* Objective: Omit all images. Write out the rest of the material exactly.

* Supplied information:
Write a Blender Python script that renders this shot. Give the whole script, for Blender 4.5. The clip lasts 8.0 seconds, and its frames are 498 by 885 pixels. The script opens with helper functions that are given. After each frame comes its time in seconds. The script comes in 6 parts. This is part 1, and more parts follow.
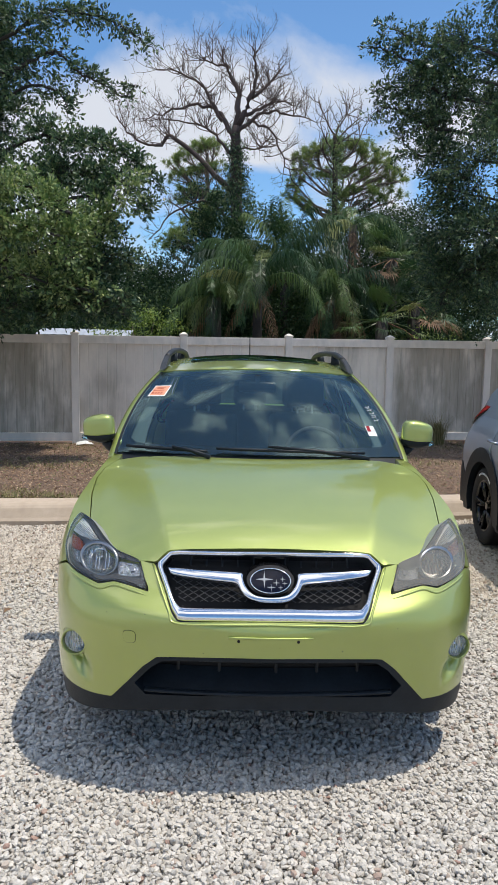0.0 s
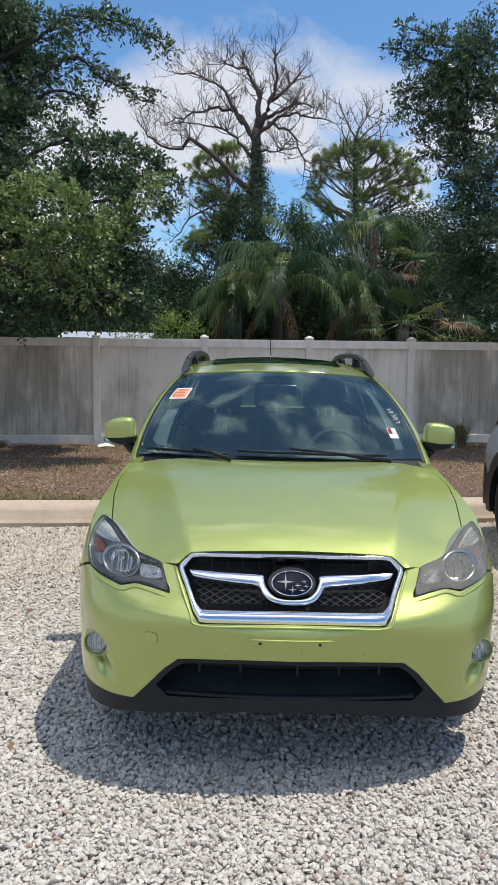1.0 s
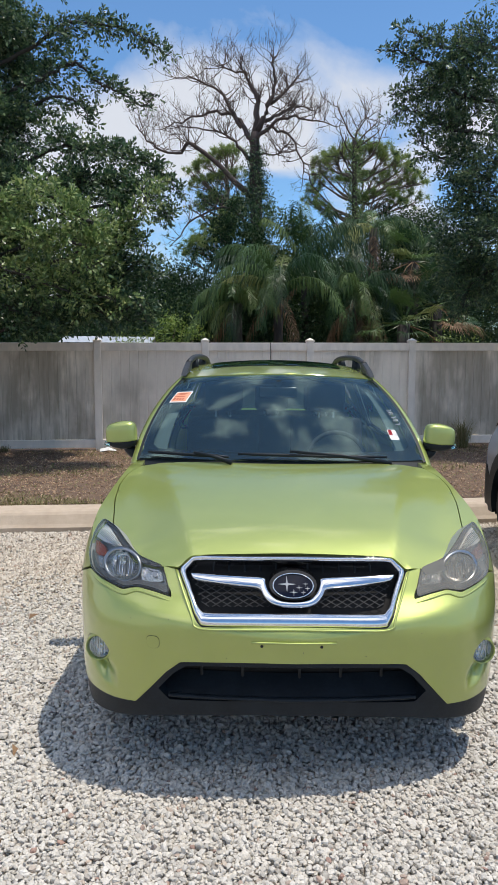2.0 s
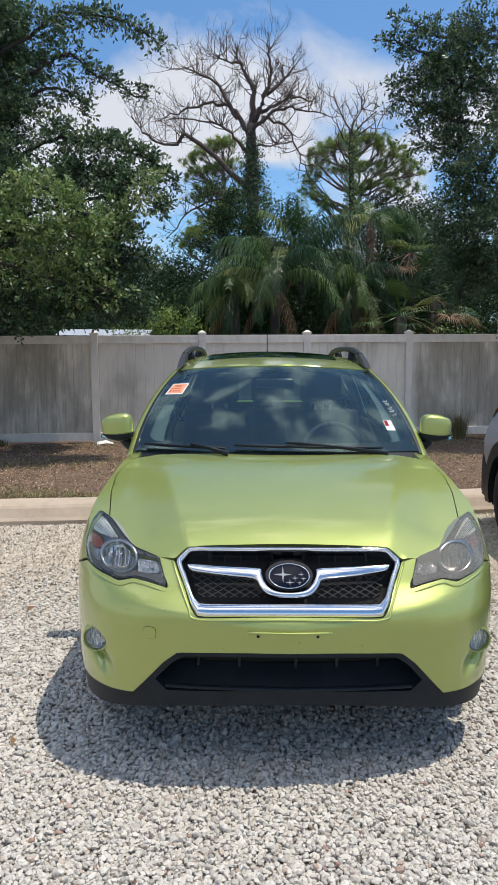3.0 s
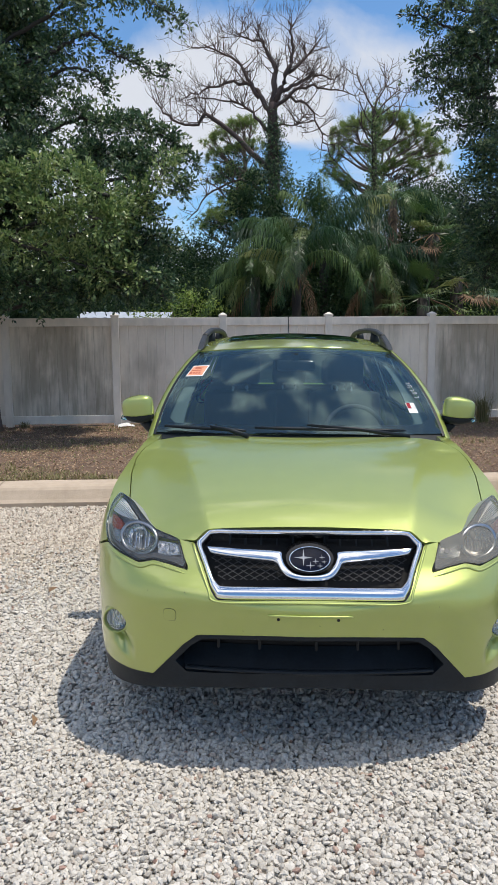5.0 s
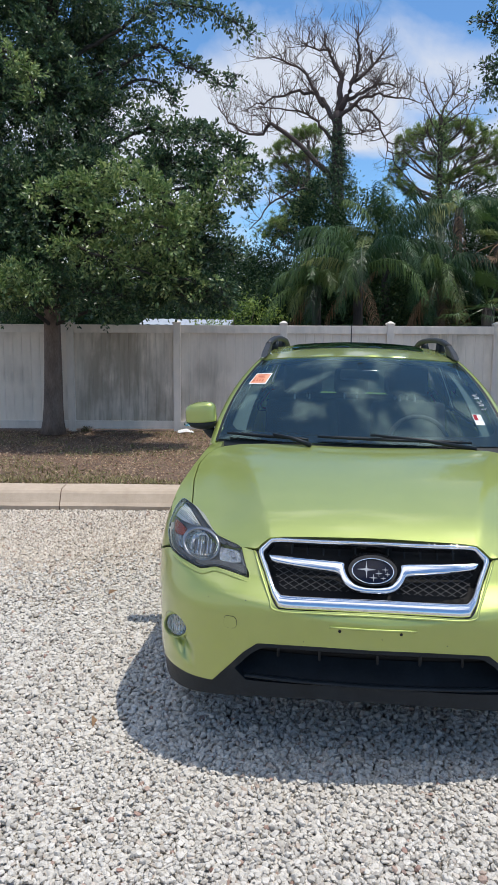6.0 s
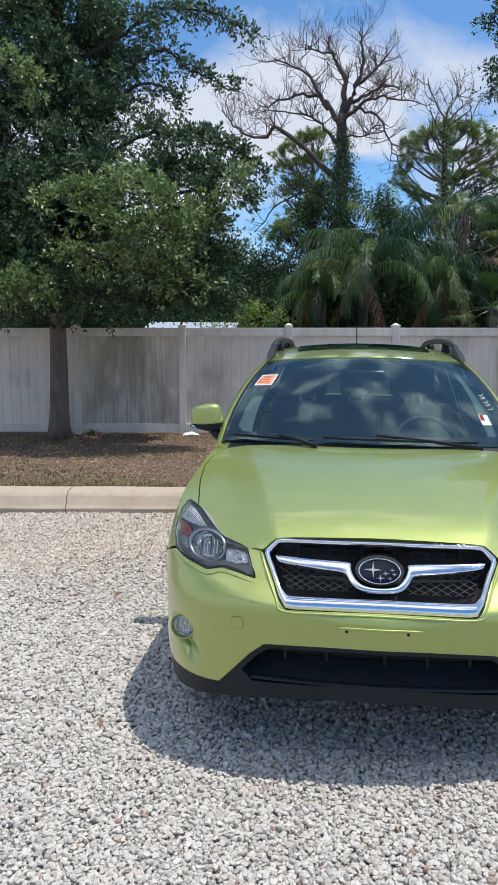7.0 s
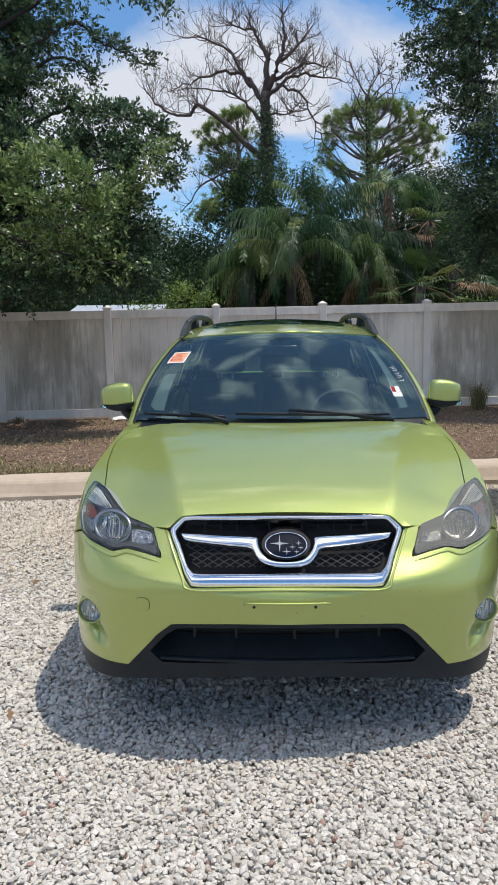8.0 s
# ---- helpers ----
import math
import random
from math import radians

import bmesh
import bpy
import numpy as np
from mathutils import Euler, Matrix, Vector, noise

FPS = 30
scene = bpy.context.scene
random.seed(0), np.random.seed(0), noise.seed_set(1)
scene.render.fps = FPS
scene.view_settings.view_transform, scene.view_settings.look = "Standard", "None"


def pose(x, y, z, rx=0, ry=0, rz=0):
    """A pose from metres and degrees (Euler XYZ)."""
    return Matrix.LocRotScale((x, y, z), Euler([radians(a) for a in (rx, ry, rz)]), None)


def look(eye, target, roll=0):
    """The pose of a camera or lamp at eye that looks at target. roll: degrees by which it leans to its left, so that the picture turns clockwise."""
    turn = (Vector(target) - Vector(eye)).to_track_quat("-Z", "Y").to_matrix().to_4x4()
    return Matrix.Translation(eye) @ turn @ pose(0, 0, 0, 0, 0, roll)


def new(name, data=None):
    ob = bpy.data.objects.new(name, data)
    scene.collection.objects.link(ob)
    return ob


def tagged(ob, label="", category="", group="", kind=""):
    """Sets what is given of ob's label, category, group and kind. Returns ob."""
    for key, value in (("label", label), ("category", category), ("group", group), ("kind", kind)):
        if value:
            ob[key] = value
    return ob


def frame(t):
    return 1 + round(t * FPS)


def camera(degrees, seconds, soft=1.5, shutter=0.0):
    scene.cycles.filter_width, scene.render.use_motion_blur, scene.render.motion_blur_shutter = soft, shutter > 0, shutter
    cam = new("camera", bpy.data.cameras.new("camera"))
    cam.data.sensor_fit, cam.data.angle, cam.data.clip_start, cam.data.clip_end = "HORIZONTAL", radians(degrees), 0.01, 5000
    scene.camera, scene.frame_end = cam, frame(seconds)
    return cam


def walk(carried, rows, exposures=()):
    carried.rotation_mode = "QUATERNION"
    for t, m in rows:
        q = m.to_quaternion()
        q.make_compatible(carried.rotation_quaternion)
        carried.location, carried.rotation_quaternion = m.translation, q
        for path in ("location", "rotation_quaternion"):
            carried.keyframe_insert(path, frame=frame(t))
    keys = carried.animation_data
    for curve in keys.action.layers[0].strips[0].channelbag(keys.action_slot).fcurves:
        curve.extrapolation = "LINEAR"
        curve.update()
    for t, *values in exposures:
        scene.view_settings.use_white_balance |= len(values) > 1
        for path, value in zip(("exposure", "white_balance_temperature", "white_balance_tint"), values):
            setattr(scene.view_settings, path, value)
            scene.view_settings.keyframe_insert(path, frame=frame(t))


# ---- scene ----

* Exercise answer:
Write a Blender Python script that renders this shot. Give the whole script, for Blender 4.5. The clip lasts 8.0 seconds, and its frames are 498 by 885 pixels. The script opens with helper functions that are given. After each frame comes its time in seconds. The script comes in 6 parts. This is part 1, and more parts follow.
0.0 s
1.0 s
2.0 s
3.0 s
5.0 s
6.0 s
7.0 s
8.0 s
# ---- helpers ----
import math
import random
from math import radians

import bmesh
import bpy
import numpy as np
from mathutils import Euler, Matrix, Vector, noise

FPS = 30
scene = bpy.context.scene
random.seed(0), np.random.seed(0), noise.seed_set(1)
scene.render.fps = FPS
scene.view_settings.view_transform, scene.view_settings.look = "Standard", "None"


def pose(x, y, z, rx=0, ry=0, rz=0):
    """A pose from metres and degrees (Euler XYZ)."""
    return Matrix.LocRotScale((x, y, z), Euler([radians(a) for a in (rx, ry, rz)]), None)


def look(eye, target, roll=0):
    """The pose of a camera or lamp at eye that looks at target. roll: degrees by which it leans to its left, so that the picture turns clockwise."""
    turn = (Vector(target) - Vector(eye)).to_track_quat("-Z", "Y").to_matrix().to_4x4()
    return Matrix.Translation(eye) @ turn @ pose(0, 0, 0, 0, 0, roll)


def new(name, data=None):
    ob = bpy.data.objects.new(name, data)
    scene.collection.objects.link(ob)
    return ob


def tagged(ob, label="", category="", group="", kind=""):
    """Sets what is given of ob's label, category, group and kind. Returns ob."""
    for key, value in (("label", label), ("category", category), ("group", group), ("kind", kind)):
        if value:
            ob[key] = value
    return ob


def frame(t):
    return 1 + round(t * FPS)


def camera(degrees, seconds, soft=1.5, shutter=0.0):
    scene.cycles.filter_width, scene.render.use_motion_blur, scene.render.motion_blur_shutter = soft, shutter > 0, shutter
    cam = new("camera", bpy.data.cameras.new("camera"))
    cam.data.sensor_fit, cam.data.angle, cam.data.clip_start, cam.data.clip_end = "HORIZONTAL", radians(degrees), 0.01, 5000
    scene.camera, scene.frame_end = cam, frame(seconds)
    return cam


def walk(carried, rows, exposures=()):
    carried.rotation_mode = "QUATERNION"
    for t, m in rows:
        q = m.to_quaternion()
        q.make_compatible(carried.rotation_quaternion)
        carried.location, carried.rotation_quaternion = m.translation, q
        for path in ("location", "rotation_quaternion"):
            carried.keyframe_insert(path, frame=frame(t))
    keys = carried.animation_data
    for curve in keys.action.layers[0].strips[0].channelbag(keys.action_slot).fcurves:
        curve.extrapolation = "LINEAR"
        curve.update()
    for t, *values in exposures:
        scene.view_settings.use_white_balance |= len(values) > 1
        for path, value in zip(("exposure", "white_balance_temperature", "white_balance_tint"), values):
            setattr(scene.view_settings, path, value)
            scene.view_settings.keyframe_insert(path, frame=frame(t))


# ---- scene ----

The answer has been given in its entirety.